Tjuntjuntjarra Community Water Supply

Increasing Community populations and aspirations generate an increasing requirement for safe water supplies at Indigenous Communities. Water is critical to initiatives providing opportunities for young people through Community enterprises, development and tourism.

Our team specialises in exploration for and assessment of groundwater resources and subsequent development of those resources into sustainable water supplies for Indigenous Communities. Since 1998, Global Groundwater has increased water supplies or provided management solutions at over 125 Communities throughout Western Australia.

In our vast state, these projects have included many and varied geological environments from Pre-Cambrian fractured basement rocks to deep Phanerozoic sedimentary basins or shallow Cainozoic superficial sequences, each with unique challenges.

At Tjuntjuntjarra Community on the northern Nullarbor Plain, water supplies are drawn from one very thin lens of fresh groundwater underlying the base of a shallow circular depression in the surface of the plain known as a "donga". The groundwater lens lies about 20m below the donga floor, is less than 10m thick and is underlain and surrounded by saline to hypersaline groundwater unsuitable for human consumption.

The groundwater lens is recharged periodically when rainfall is sufficient to cause significant runoff to enter the donga where it can infiltrate down to the lens through cracking clays in the floor of the donga. With an average annual rainfall of less than 150mm per annum, recharging occurs only once every few years.

Maximising the possible draw of fresh groundwater from below the donga, while minimising the influx of hypersaline groundwater from the peripheries or through upconing, and controlling the concentration of other chemical constituents in the delivered water supply presented some challenges.

Our investigations resulted in an estimate of the volume of the fresh water resource contained within the lens and the potential annual safe draw. Within those established limits, a program of test pumping - which included monitoring waterlevels and profiling water quality against depth - was executed to determine pump depth settings and discharge rates for each bore.

Using this information, a network of air displacement pumps was installed; each pump at a specific depth tailored to the bore.

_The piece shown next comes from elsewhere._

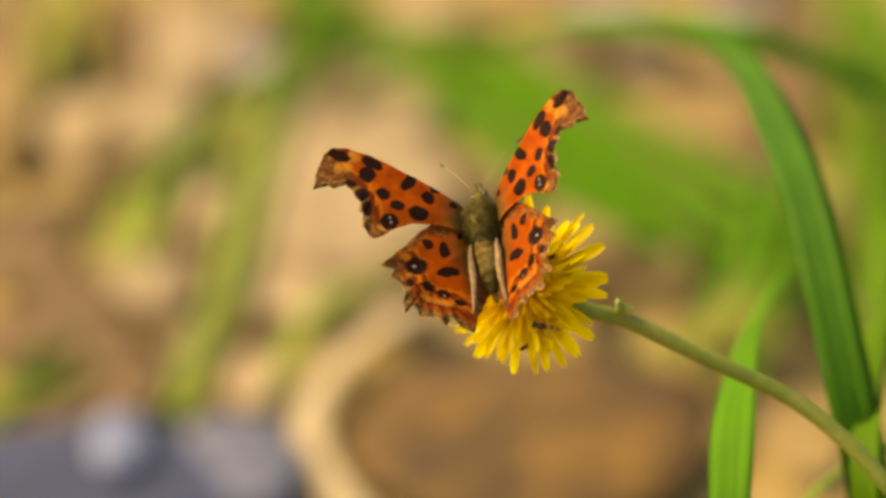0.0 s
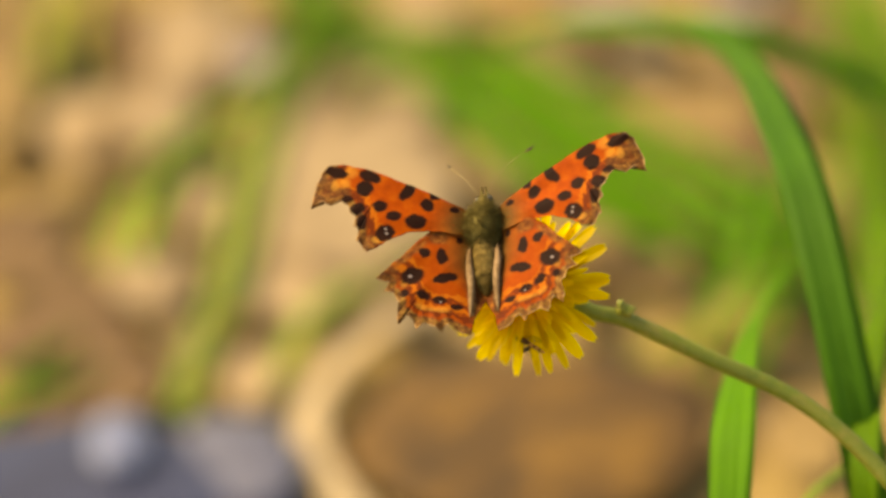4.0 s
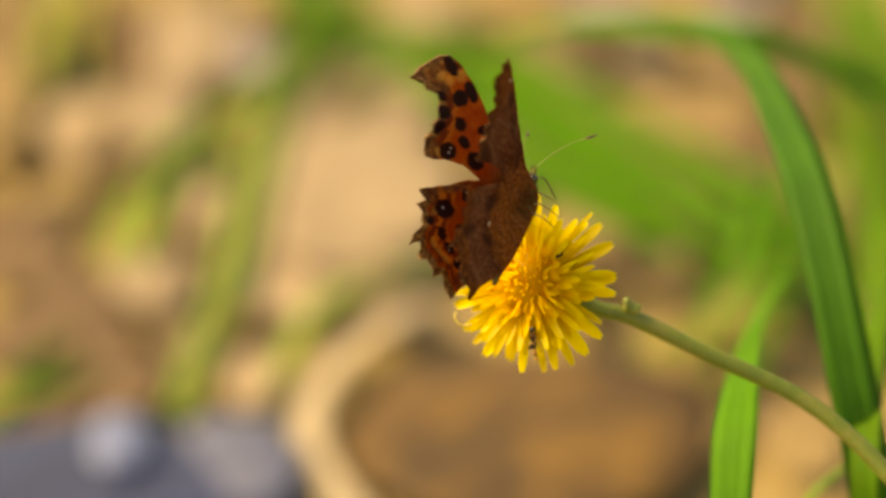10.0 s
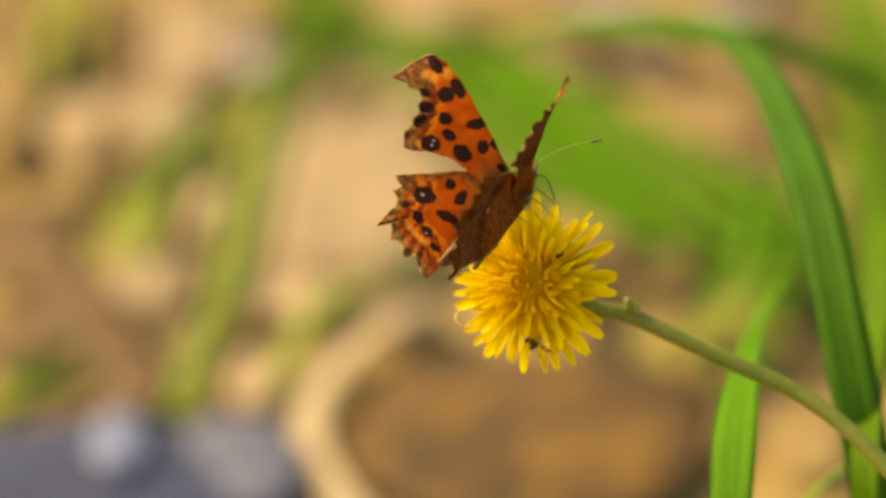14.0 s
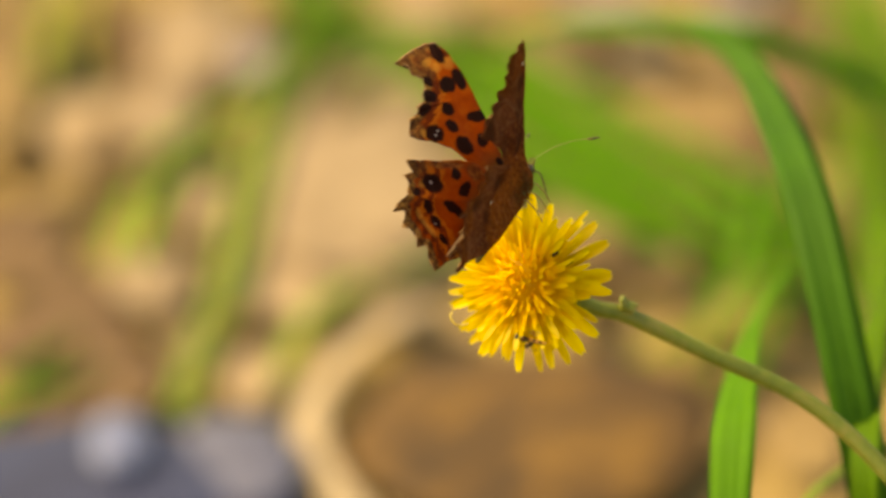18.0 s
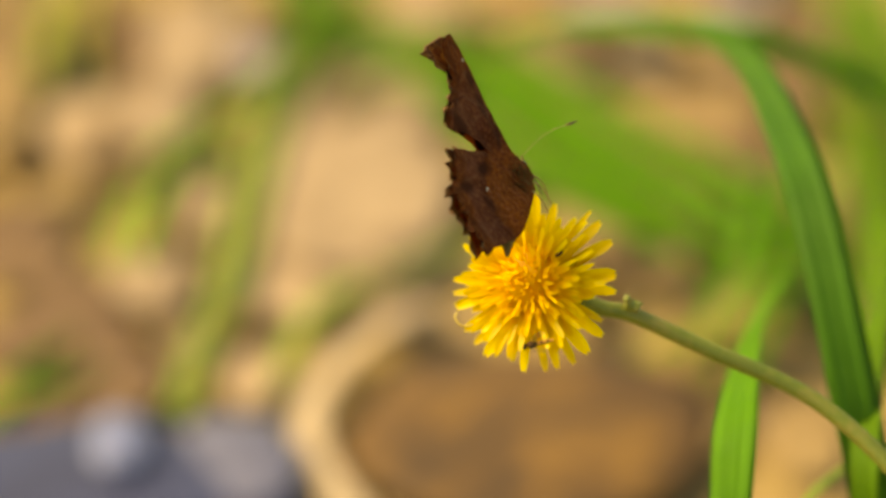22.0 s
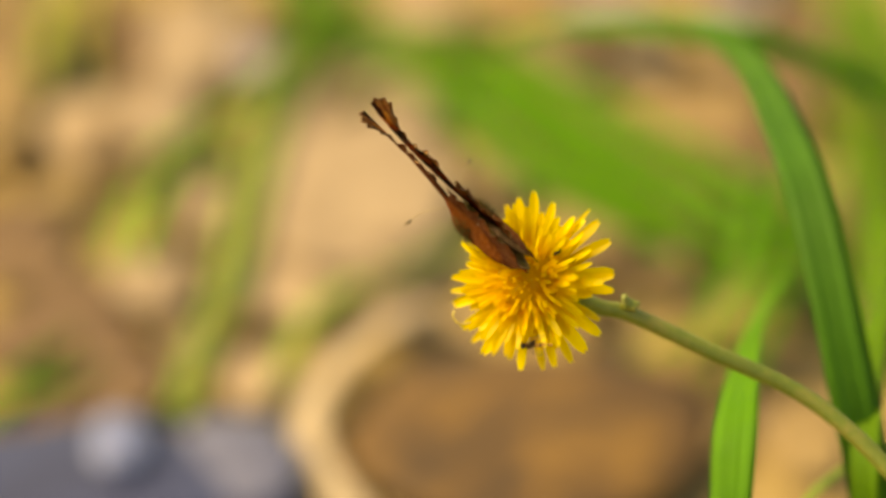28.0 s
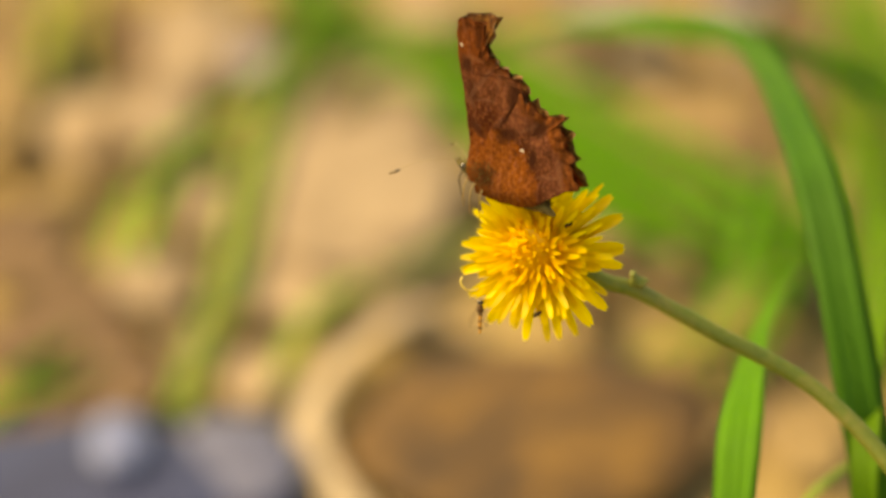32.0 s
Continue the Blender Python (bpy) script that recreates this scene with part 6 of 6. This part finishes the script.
    walk(tall_blade, [
        (0, swayed(root, root, 0, 0, 0.34)), (3, swayed(root, root, 0, 0, 0.17)), (6, swayed(root, root, 0, 0, -0.00)), (9, swayed(root, root, 0, 0, -0.29)),
        (13, swayed(root, root, 0, 0, -0.80)), (14.5, swayed(root, root, 0, 0, -0.74)), (16.5, swayed(root, root, 0, 0, 0.17)), (19, swayed(root, root, 0, 0, -0.00)),
        (22, swayed(root, root, 0, 0, -0.29)), (25, swayed(root, root, 0, 0, -0.63)), (27.5, swayed(root, root, 0, 0, -0.23)), (29.5, swayed(root, root, 0, 0, -0.52)),
        (30, swayed(root, root, 0, 0, -1.26)), (30.5, swayed(root, root, 0, 0, 0.46)), (31, swayed(root, root, 0, 0, 0.46)), (31.5, swayed(root, root, 0, 0, -1.15)),
        (32, swayed(root, root, 0, 0, -1.72))])
    walk(short_blade, [
        (0, swayed(foot, foot, 0, 0, 0.12)), (6, swayed(foot, foot, 0, 0, -0.00)), (9, swayed(foot, foot, 0, 0, -0.36)), (13, swayed(foot, foot, 0, 0, -0.60)),
        (17, swayed(foot, foot, 0, 0, -0.24)), (19, swayed(foot, foot, 0, 0, -0.00)), (22, swayed(foot, foot, 0, 0, -0.48)), (25, swayed(foot, foot, 0, 0, -0.60)),
        (28, swayed(foot, foot, 0, 0, -0.48)), (29.5, swayed(foot, foot, 0, 0, -0.72)), (30, swayed(foot, foot, 0, 0, -1.67)), (30.5, swayed(foot, foot, 0, 0, -1.19)),
        (31, swayed(foot, foot, 0, 0, -0.95)), (31.5, swayed(foot, foot, 0, 0, -1.19)), (32, swayed(foot, foot, 0, 0, -1.79))])
    walk(hoverfly, [
        (0, seen(14.50, -11.28, 1.97, -18.6, -16.1, 79.1)), (1, seen(13.56, -11.50, 1.74, -17.2, -17.1, 71.5)),
        (2, seen(12.46, -13.06, 0.96, -17.0, -17.3, 70.1)), (3, seen(12.06, -13.41, 0.78, -15.8, -17.9, 64.1)),
        (6, seen(12.79, -13.62, 0.85, -14.6, -18.7, 57.3)), (7, seen(13.48, -13.25, 1.04, -15.0, -18.4, 59.5)),
        (8, seen(13.77, -13.25, 1.04, -14.8, -18.5, 58.6)), (9, seen(13.75, -13.09, 0.92, -13.3, -19.3, 50.5)),
        (10, seen(13.35, -12.79, 0.83, -5.3, -22.1, 8.9)), (10.7, seen(12.78, -13.59, 0.52, -12.4, -19.7, 45.8)),
        (12, seen(13.04, -13.67, 0.55, -16.1, -17.8, 65.4)), (14, seen(13.34, -13.72, 0.70, -15.9, -17.9, 64.2)),
        (17, seen(12.24, -13.71, 0.62, -17.2, -17.1, 71.3)), (18, seen(11.97, -13.18, 0.45, -18.2, -16.4, 76.9)),
        (19, seen(12.36, -13.78, 0.55, -20.3, -14.9, 88.1)), (20, seen(12.43, -13.94, 0.46, -22.1, -13.3, 98.4)),
        (22, seen(13.04, -14.08, 0.54, -22.3, -13.1, 99.7)), (24, seen(13.01, -14.26, 0.56, -21.3, -14.0, 94.0)),
        (25, seen(13.50, -14.05, 0.55, -21.7, -13.6, 96.5)), (28, seen(12.84, -14.17, 0.55, -20.5, -14.7, 89.4)),
        (28.7, seen(13.00, -14.32, 0.45, -18.7, -16.1, 79.4)), (28.9, seen(13.20, -16.85, -0.88, -9.7, -20.9, 31.3)),
        (29, seen(14.22, -18.63, -0.37, -6.9, -21.7, 17.0)), (29.2, seen(8.11, -18.09, -2.94, -4.6, -22.2, 5.1)),
        (29.4, seen(6.39, -16.32, -3.78, -2.6, -22.6, -4.8)), (29.6, seen(7.92, -16.09, -3.24, -4.3, -22.3, 3.7)),
        (29.8, seen(4.37, -15.21, -4.92, -0.7, -22.7, -14.3)), (30, seen(5.43, -14.30, -4.70, 0.8, -22.8, -21.4)),
        (30.2, seen(2.21, -10.23, -5.97, -0.5, -22.8, -15.3)), (30.4, seen(4.60, -10.04, -4.68, -4.2, -22.3, 3.1)),
        (30.6, seen(4.15, -10.04, -4.70, -4.5, -22.2, 5.0)), (31, seen(3.96, -9.68, -4.81, -4.2, -22.3, 3.2)),
        (31.5, seen(5.50, -8.92, -4.81, -3.4, -22.4, -0.7)), (32, seen(5.72, -8.90, -4.65, -3.2, -22.5, -1.5))])


motions()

The air displacement pumps effectively "skim" low salinity groundwater from near the top of the fresh groundwater lens while fixing the maximum drawdown possible in the bore to prevent over-pumping from degrading the quality of groundwater in the lens.

Other Community projects have incorporated conjunctive groundwater-surface water systems, groundwater source protection plans, numerical computer modelling, bore re-sleeving, acid treatment and bore-rehabilitation, geophysical surveys for groundwater exploration, drilling and testing. The range of activities has been large and in all cases to date the programs have been successful in improving the security of water supplies.

Projects typically incorporate an exhaustive preliminary phase of acquisition, synthesis and assessment of existing information to improve the chances of success and reduce the expenditure of field components of the projects. Global Groundwater has invested in a comprehensive database of Community drilling records across the state, which improves the efficiency of projects and leads to more rapid solutions when it is called upon to investigate Community groundwater issues.

Global Groundwater is uniquely qualified to provide solutions to maintain and increase water supplies for indigenous Communities. Our expertise covers the whole spectrum:

  • Groundwater data acquisition, synthesis, assessment and storage.
  • Establishment of conceptual hydrogeology and drill target definition.
  • Geophysical surveying to locate drill targets.
  • Drill site selection.
  • Generation of drilling contract documents.
  • Supervision of drilling and test pumping contractors.
  • Pump specifications and recommendations for bore operation.
  • Assessment and reporting of results.
  • Detailed, high level specification HSE processes and procedures for remote and isolated operations.